* _Task brief_:
Your answer should be a single number: the count of lines containing "location".

* _Input rows_:

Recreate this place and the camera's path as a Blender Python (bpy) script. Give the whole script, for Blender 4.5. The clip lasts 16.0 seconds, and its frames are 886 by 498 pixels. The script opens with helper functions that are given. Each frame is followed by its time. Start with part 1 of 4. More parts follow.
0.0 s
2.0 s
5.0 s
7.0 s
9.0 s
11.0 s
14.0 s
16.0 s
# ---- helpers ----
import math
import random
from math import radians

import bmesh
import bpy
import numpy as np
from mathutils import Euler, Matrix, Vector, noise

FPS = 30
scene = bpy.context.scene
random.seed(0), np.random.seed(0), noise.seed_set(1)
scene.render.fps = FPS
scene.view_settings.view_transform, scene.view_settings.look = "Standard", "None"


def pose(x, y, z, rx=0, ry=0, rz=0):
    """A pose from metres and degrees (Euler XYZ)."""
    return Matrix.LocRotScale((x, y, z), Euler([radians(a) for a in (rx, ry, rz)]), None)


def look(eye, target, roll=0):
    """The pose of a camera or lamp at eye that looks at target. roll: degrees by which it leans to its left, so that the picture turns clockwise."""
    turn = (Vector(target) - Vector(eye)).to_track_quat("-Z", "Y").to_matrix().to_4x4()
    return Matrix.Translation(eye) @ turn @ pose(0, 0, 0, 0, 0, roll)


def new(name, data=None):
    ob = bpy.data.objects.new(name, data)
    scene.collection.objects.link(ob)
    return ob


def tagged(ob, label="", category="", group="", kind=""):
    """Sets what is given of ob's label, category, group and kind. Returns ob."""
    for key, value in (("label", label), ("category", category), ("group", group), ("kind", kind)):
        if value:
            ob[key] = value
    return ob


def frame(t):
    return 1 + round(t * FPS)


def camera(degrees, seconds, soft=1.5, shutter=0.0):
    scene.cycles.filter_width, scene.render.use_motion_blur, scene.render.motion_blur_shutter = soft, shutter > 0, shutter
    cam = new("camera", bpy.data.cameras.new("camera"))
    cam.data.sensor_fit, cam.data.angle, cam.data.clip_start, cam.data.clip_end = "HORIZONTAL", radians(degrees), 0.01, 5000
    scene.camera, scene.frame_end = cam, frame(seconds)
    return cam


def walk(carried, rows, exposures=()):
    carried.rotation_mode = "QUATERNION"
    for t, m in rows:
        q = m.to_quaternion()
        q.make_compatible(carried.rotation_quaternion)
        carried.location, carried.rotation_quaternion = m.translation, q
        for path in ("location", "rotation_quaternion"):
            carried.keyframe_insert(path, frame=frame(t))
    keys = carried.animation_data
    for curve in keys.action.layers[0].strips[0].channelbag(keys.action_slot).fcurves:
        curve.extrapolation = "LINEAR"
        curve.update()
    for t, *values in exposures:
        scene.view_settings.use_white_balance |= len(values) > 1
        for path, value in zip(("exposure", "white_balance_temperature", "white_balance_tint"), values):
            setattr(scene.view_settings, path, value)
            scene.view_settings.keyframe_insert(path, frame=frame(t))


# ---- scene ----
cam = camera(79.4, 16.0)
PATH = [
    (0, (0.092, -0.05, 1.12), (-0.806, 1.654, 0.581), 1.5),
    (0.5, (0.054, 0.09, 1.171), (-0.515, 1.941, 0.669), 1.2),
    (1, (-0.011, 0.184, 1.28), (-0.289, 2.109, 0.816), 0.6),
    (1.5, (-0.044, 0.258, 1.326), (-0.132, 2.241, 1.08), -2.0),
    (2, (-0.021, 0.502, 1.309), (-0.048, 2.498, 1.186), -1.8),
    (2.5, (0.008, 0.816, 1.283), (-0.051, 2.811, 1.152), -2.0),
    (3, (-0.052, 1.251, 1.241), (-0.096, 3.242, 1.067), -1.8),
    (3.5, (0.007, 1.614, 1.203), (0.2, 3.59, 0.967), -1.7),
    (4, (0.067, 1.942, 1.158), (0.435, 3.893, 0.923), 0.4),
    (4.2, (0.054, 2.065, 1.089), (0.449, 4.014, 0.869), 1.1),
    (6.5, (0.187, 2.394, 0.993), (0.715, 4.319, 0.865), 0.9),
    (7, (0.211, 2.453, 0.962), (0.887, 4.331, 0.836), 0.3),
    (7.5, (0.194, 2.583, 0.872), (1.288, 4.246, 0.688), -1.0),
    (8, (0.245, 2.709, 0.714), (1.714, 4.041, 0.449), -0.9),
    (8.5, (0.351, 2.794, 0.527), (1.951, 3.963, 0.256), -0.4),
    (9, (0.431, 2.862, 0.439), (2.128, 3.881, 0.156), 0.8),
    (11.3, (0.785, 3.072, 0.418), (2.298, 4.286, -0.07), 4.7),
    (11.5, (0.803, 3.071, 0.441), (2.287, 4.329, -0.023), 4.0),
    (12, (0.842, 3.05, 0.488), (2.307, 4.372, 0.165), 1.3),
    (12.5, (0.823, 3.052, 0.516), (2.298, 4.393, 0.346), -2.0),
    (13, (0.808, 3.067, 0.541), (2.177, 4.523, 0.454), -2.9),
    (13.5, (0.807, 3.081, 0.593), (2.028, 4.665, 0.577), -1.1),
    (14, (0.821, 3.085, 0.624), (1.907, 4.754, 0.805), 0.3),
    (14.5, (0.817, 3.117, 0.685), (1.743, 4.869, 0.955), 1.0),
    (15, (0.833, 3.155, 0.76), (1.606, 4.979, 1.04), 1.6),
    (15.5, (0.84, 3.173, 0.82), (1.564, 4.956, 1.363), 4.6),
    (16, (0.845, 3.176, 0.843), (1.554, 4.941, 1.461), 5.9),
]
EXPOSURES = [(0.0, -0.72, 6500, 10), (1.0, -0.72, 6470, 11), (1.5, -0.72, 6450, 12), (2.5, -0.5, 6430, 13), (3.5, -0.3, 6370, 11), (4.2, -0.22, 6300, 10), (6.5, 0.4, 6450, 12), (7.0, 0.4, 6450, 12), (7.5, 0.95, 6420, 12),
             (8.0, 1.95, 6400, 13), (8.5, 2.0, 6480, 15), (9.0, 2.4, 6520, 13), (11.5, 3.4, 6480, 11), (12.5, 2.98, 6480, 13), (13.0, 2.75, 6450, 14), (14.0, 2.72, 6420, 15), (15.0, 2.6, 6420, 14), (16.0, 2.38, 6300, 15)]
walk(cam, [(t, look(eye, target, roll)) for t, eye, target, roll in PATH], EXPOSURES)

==

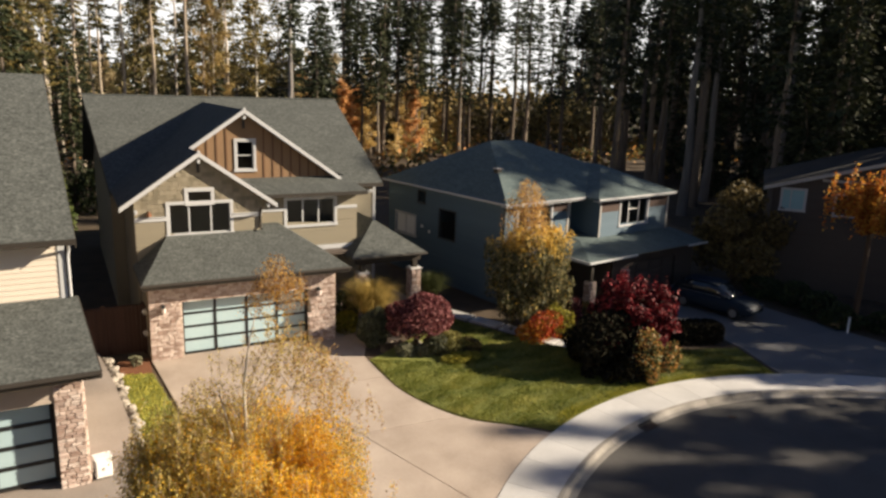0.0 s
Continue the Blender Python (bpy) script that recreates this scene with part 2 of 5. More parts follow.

* _Response to the exercise_:
2